When you find a package with an error like that, please report it on the forums or (preferably) to Bugzilla - it'll help in getting it fixed. It does happen sometimes, mostly to contrib packages when the package gets rotten (because a maintainer leaves or stops maintaining a package for some reason). For 2009 there should be no such problems within the /main repository, we are working on ensuring that at present.
I've been running Mandriva since MDK 7.2, I had a few issues with 8.2 but everything "just works".
Yes I've tried Ubuntu, it's very shiny but I can't get into the guts of the beast; besides I'm better at using Mandriva.
What I really like best is I can use my Power pack (yes I'm a silver member) or I can use Mandriva-mini and, once I"ve set up the repositories, I can type "sudo urpmi mythtv-backend" and it all goes and works.

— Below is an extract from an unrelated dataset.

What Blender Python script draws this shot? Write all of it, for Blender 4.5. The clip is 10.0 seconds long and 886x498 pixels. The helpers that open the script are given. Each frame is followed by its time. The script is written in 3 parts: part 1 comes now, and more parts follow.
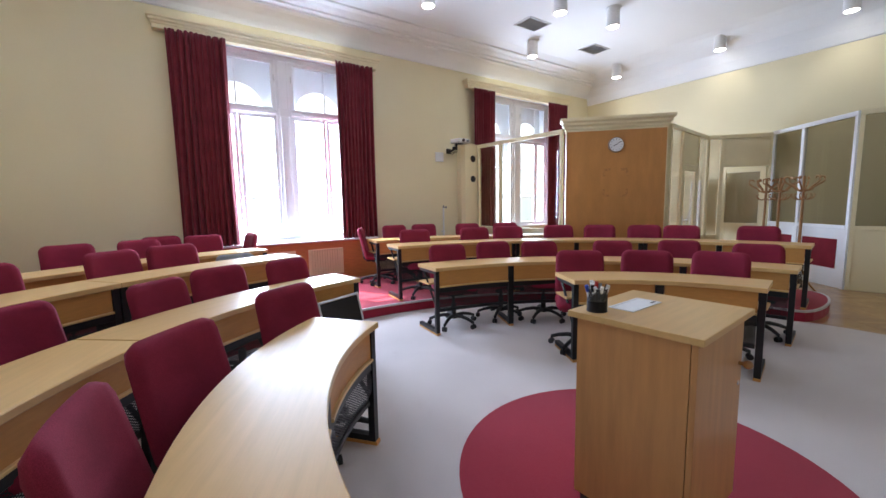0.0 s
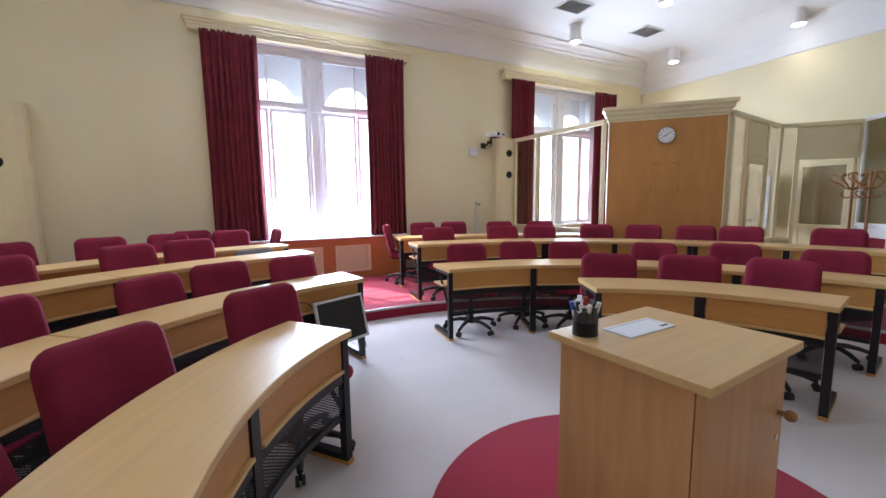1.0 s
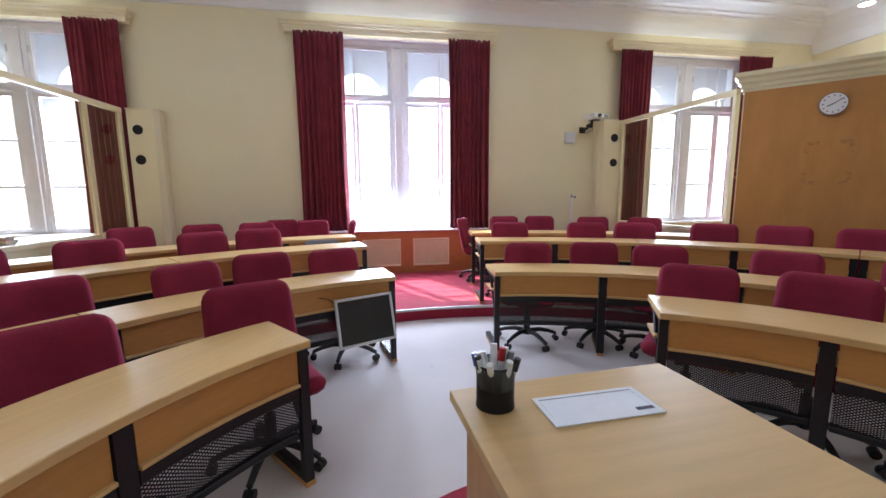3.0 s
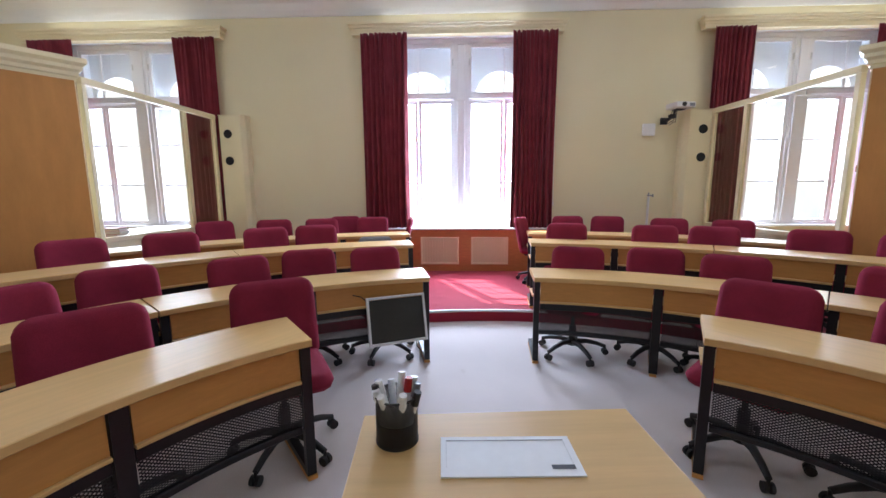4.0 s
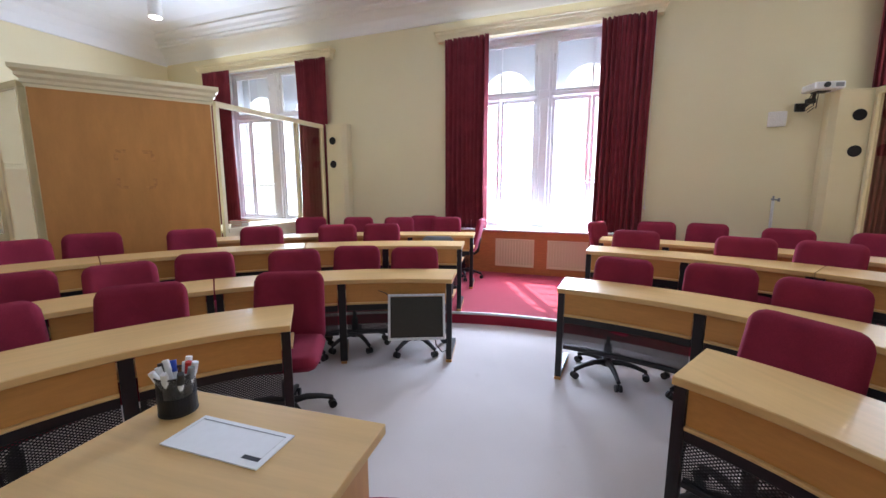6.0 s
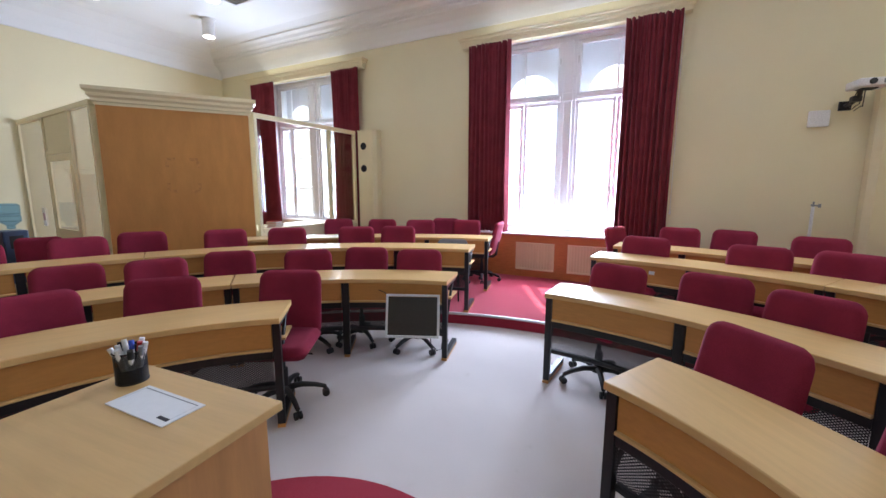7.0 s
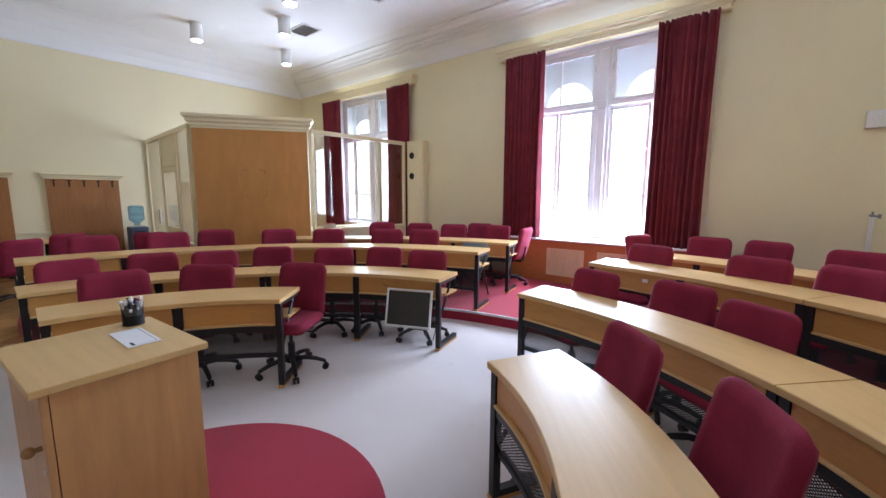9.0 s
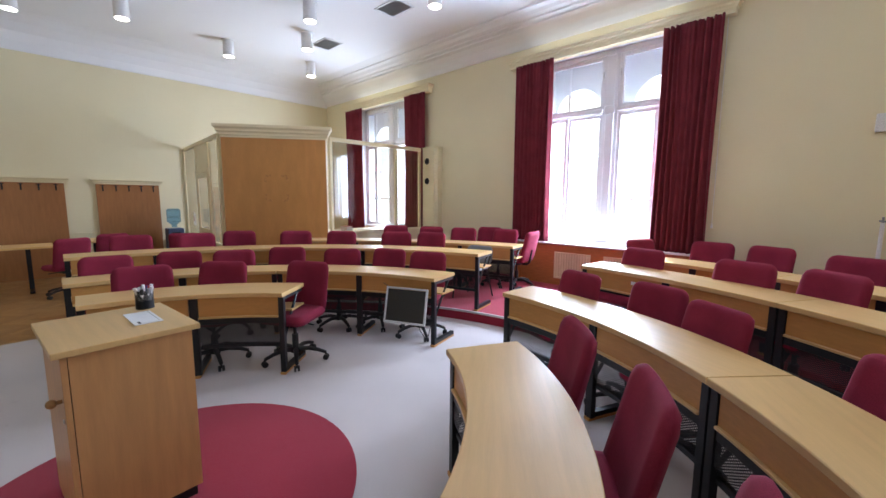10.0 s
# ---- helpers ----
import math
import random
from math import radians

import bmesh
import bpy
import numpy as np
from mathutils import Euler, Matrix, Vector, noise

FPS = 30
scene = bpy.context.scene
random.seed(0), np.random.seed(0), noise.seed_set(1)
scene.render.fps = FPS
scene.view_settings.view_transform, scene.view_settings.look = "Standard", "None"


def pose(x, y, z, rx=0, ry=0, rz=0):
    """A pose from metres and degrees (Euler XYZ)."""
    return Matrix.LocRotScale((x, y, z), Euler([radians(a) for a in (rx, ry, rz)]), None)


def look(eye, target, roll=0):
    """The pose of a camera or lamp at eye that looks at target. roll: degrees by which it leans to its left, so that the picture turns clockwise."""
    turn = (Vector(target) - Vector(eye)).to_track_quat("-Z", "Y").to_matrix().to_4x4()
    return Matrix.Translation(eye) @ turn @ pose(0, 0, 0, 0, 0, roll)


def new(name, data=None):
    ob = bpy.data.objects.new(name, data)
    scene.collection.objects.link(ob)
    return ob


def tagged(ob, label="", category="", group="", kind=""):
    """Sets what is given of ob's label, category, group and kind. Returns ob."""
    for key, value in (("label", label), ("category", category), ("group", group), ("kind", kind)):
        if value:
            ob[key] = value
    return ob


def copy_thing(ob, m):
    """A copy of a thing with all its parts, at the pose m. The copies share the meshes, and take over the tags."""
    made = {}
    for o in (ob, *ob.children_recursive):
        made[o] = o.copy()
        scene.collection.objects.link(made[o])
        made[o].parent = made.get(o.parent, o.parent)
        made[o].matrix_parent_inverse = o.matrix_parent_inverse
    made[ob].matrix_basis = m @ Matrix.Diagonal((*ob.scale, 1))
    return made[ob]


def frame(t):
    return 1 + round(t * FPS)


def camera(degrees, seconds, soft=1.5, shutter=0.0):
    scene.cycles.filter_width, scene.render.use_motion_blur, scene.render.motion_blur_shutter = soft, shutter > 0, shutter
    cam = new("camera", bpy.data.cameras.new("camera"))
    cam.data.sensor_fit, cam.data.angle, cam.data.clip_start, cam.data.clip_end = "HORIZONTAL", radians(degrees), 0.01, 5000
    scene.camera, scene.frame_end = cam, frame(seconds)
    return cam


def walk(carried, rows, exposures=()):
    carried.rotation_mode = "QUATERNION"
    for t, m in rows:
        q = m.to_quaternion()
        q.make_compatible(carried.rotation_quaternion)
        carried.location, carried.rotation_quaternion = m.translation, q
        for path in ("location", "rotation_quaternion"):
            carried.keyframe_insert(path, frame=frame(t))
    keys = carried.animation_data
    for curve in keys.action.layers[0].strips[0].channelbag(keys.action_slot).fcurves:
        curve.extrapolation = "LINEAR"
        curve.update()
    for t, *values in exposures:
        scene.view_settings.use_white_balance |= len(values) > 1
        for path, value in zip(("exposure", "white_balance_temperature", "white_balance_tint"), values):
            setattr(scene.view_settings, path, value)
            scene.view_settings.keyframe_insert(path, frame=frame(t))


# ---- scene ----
cam = camera(96.4, 10.0)
PATH = [
    (0, (0.409, 0.092, 1.405), (1.535, 1.73, 1.181), -1.0),
    (0.5, (0.641, 0.115, 1.397), (1.667, 1.816, 1.169), -0.8),
    (1, (0.87, 0.141, 1.394), (1.779, 1.907, 1.159), -0.7),
    (1.5, (1.078, 0.171, 1.388), (1.87, 1.992, 1.151), -0.6),
    (2, (1.293, 0.223, 1.393), (1.951, 2.096, 1.146), -0.7),
    (2.5, (1.485, 0.272, 1.39), (1.999, 2.187, 1.133), -0.6),
    (4, (2.055, 0.363, 1.436), (1.98, 2.34, 1.145), -0.3),
    (4.5, (2.245, 0.415, 1.415), (1.997, 2.378, 1.128), -0.2),
    (5, (2.451, 0.422, 1.453), (2.034, 2.355, 1.153), -0.2),
    (5.5, (2.658, 0.45, 1.467), (2.097, 2.346, 1.165), -0.1),
    (7, (3.345, 0.52, 1.526), (2.434, 2.276, 1.23), 0.1),
    (7.5, (3.552, 0.555, 1.531), (2.554, 2.264, 1.24), 0.1),
    (8, (3.778, 0.587, 1.53), (2.687, 2.239, 1.244), 0.1),
    (8.5, (3.992, 0.614, 1.537), (2.818, 2.21, 1.26), 0.2),
    (9, (4.227, 0.632, 1.546), (2.975, 2.168, 1.275), 0.3),
    (9.5, (4.426, 0.662, 1.541), (3.115, 2.15, 1.279), 0.3),
    (10, (4.634, 0.696, 1.544), (3.267, 2.134, 1.295), 0.4),
]
walk(cam, [(t, look(eye, target, roll)) for t, eye, target, roll in PATH])

# ---- world, sun, exposure ----
scene.view_settings.exposure = 1.74
world = bpy.data.worlds.new("sky")
scene.world = world
world.use_nodes = True
wn = world.node_tree.nodes
sky = wn.new("ShaderNodeTexSky")
sky.sky_type = "NISHITA"
sky.sun_disc = False
sky.sun_elevation = radians(46)
sky.sun_rotation = radians(334)
wn["Background"].inputs[1].default_value = 0.09
world.node_tree.links.new(sky.outputs[0], wn["Background"].inputs[0])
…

To me, that's a pretty damn neat trick. That's a lot neater than going down to Best Buy and buying whatever TV tuner they've got and trying to make it work on Vista.
I used to be a silver member in Mandrivaclub (two years back I think) - but I got a bit fedup having to pay for access to repositories that provide DKMS versions of proprietary nvidia drivers and such and I didn't like the 3rd party repositories for that stuff because they were messy.
This policy has been abandoned. All repositories except the commercial software ones are available to all at no charge. That includes the repository with the proprietary drivers.